To write well about science you must write from the outside in. Writing from the inside out gives a highly distorted view of the motivations, processes and pressures that shape the institution and the array of results.

Science journalism, at its best, rejects the biases of scientists (and their self-interests) and views their work critically, asking (always) where did the money for this research come from, who really wants it, what will it be used for and who cares.

Torbjörn Larsson said...

And, TL - that Dawkins is an atheist doesn't mean for a moment that he has studied what his opponents believe. On the contrary, he thinks himself far above such accuracy. Isn't this the burden of the "courtier's reply"?

It means that he has studied atheism, and atheism makes a conclusion on the natural world that concerns religious claims. I am throughly tired of the special pleading that religions use in their apologetics.

More precisely, the main argument in TGD is based on empirical claims that most large religions do. Most reviewers reply with a "courtier".

Now Dawkins also discuss some of the social phenomena that adheres to religious activities. I'm sure that he has made some mistakes there, though I've so far only heard of one. IIRC, one reference is rather vacuous if not outright wrong. The exact reference has slipped my mind.

Torbjörn Larsson said...

To write well about science you must write from the outside in.
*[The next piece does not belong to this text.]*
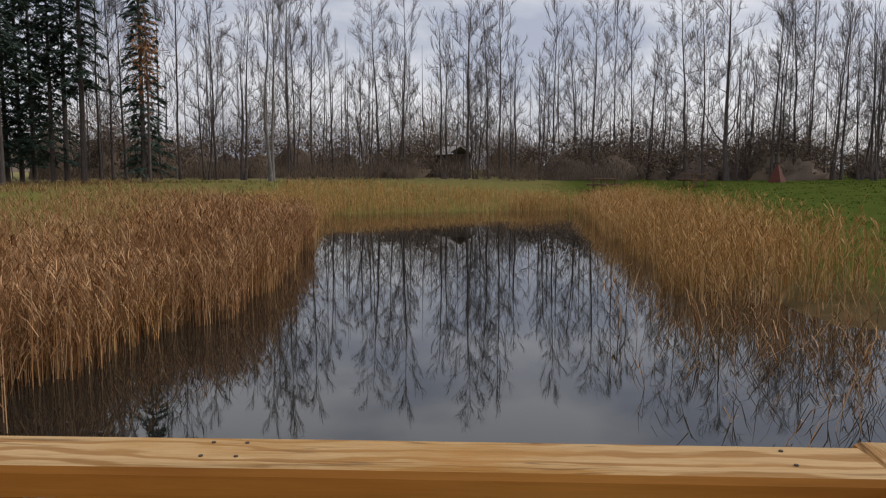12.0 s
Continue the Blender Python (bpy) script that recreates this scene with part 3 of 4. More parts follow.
def near_keep(x, y):
    if on_deck(x, y):
        return 0
    e = gap_dist(x, y) + wobble(x, y)
    if y > 11.15 and -2.6 < x < 3.4:
        return 1.0
    if 2.75 < x < 7.5 and y > 10.3 + 0.42 * (x - 2.7) + 0.4 * wobble(x, y):
        return 0.85
    if y < 7 and x > 0 or x < -2 and y < 2 and (x * 7 + y * 3) % 1 > 0.4:
        return 0
    return min(max(e / 1.2, 0), 1) if 0.05 < gap_dist(x, y) and e < 5 else 0


# the reed beds, densest beside the platform
spots = scatter(13000, -10, 14, -5, 17.5, near_keep, 1)
reed_bed("reeds_by_platform", "dense dry brown reeds standing in shallow water by the platform", [p for p in spots if p[0] > 2.2], 0.62, 1.1, REED, 1, 3, 0.0085)
reed_bed("reeds_by_walkway", "dense pale tan reeds in shallow water by the walkway", [p for p in spots if p[0] <= 2.2], 0.62, 1.1, REED_PALE, 14, 3, 0.0085)


def brink_keep(x, y):
    """A strip along the water's edge from the platform corner eastward."""
    edge = 10.45 + 0.42 * (x - 2.75) if x < 7.3 else 12.35 - 0.12 * (x - 7.3) if x < 13 else 11.75 + 0.14 * (x - 13)
    d = y - edge - 0.5 * wobble(x * 1.7, y * 1.7)
    return 0 if d < 0 or d > 2.6 else 1 - 0.25 * d


reed_bed("reeds_at_brink", "tall dense reeds with dark wet feet along the water's edge", scatter(9500, 2.9, 22, 10.4, 16.5, brink_keep, 21), 0.95, 1.5, REED, 21, 4, 0.009, 0.3, 0.09)


def mid_keep(x, y):
    e = gap_dist(x, y) + wobble(x, y)
    if y < 7 and x > 0 or e < 2.5:
        return 0
    lim = 7.5 if x < 8 else 5.0
    return 1.0 if e < lim else max(0, 1 - (e - lim) / 5)


spots = scatter(11500, -24, 34, 2, 28, mid_keep, 2)
reed_bed("reeds_beyond", "broad bed of dry brown reeds fading into grass", [p for p in spots if p[0] > 4], 0.5, 0.85, REED, 2, 3, 0.012)
reed_bed("reeds_in_meadow", "broad bed of pale tan reeds fading into grass", [p for p in spots if p[0] <= 4], 0.5, 0.85, REED_PALE, 15, 3, 0.012)


def shore_keep(x, y):
    g = gap_dist(x, y)
    e = g + 0.5 * wobble(x, y)
    return 1.0 if g > 0.05 and 0.1 < e < 3.5 and y > 8 else 0


reed_bed("reeds_north_shore", "golden dry reeds along the pond shore", scatter(5200, 8, 37, 10, 20, shore_keep, 3), 0.6, 1.0, REED_GOLD, 3, 3, 0.012)


def south_keep(x, y):
    g = gap_dist(x, y)
    e = g + 0.6 * wobble(x, y)
    if y > 8 or g < 0.05:
        return 0
    return 1.0 if 0.1 < e < 2.2 else 0 if e < 1 else max(0, 1 - (e - 2.2) / 1.5)


reed_bed("reeds_south_shore", "tall golden reeds on the pond bank beside the lawn", scatter(6200, 12, 40, -4, 7.2, south_keep, 4), 0.8, 1.4, REED_GOLD, 4, 4, 0.012)
reed_bed("reeds_far_end", "pale reeds and grass at the far end of the pond", scatter(3000, 37, 44, 4, 19, lambda x, y: 1, 5), 0.3, 0.65, REED_GOLD, 5, 3, 0.016)
reed_bed("reeds_in_water", "sparse thin reeds standing out of open water", scatter(330, 5.2, 11.5, 3.0, 7.3, lambda x, y: max(0, min(1, (7.4 - y) / 2.2)) * max(0, min(1, (x - 4.8) / 3.5)) * (0.25 + max(0, noise.noise((x * 1.2, y * 1.2, 9)))), 6), 0.45, 0.95, REED, 6, 4, 0.007, 0.1, 0.4)
reed_bed("reeds_by_bush", "dry reeds beside the walkway and willow", scatter(420, 1.9, 5.8, -2, 5.0, lambda x, y: max(0, min(1, 0.5 + 0.9 * noise.noise((x * 0.8, y * 0.8, 4)) - abs(x - 3.4) * 0.2)), 8), 0.5, 1.0, REED, 9, 3, 0.007, 0.2, 0.3)
reed_bed("reeds_left_edge", "thin dry reeds in the water by the walkway", scatter(2400, -3.6, -1.15, -3, 12, lambda x, y: max(0.0, min(1, (-1.5 - x) / 1.3)) * (0.4 + 0.9 * max(0, noise.noise((x, y * 0.7, 2)) + 0.3)), 7), 0.5, 1.15, REED, 7, 3, 0.007, 0.1, 0.22)


def tufts(name, label, pts, h0, h1, mat, seed, blades=5, width=0.03):
    rng = np.random.default_rng(seed)
    base = np.repeat(np.array([(x, y, ground_z(x, y)) for x, y in pts]), blades, 0)
    n = len(base)
    base[:, :2] += rng.normal(0, 0.09, (n, 2))
    ln = rng.uniform(h0, h1, n)
    v, f = ribbons(base, unit(rng.uniform(0, 6.28, n)), np.stack([ln * 0.2, ln * rng.uniform(0.1, 0.6, n)], 1), np.stack([ln, -ln * 0.3], 1), np.full(n, width), 2, rng)
    return tagged(raw_np(name, v, f, mat), label, "grass", kind="stuff")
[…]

I can't agree with that, as many of the best science books are written by the scientists themselves, such as Brian Greene on string theory or Robert Bakker on dinosaurs. It works even for more historical and philosophical contexts, such as Abraham Pais on Einstein.

Bob Howe said...

I'm a writer though not a scientist. Non-scientists writing about science (or anything else, for that matter), have a duty to be accurate, and that duty takes precedence over every other consideration.

That said, the vast majority of lay readers read for pleasure: if you don't pleasure them, they won't read. Of course the material can be as challenging as the subject demands, but that can't be an excuse for bad writing.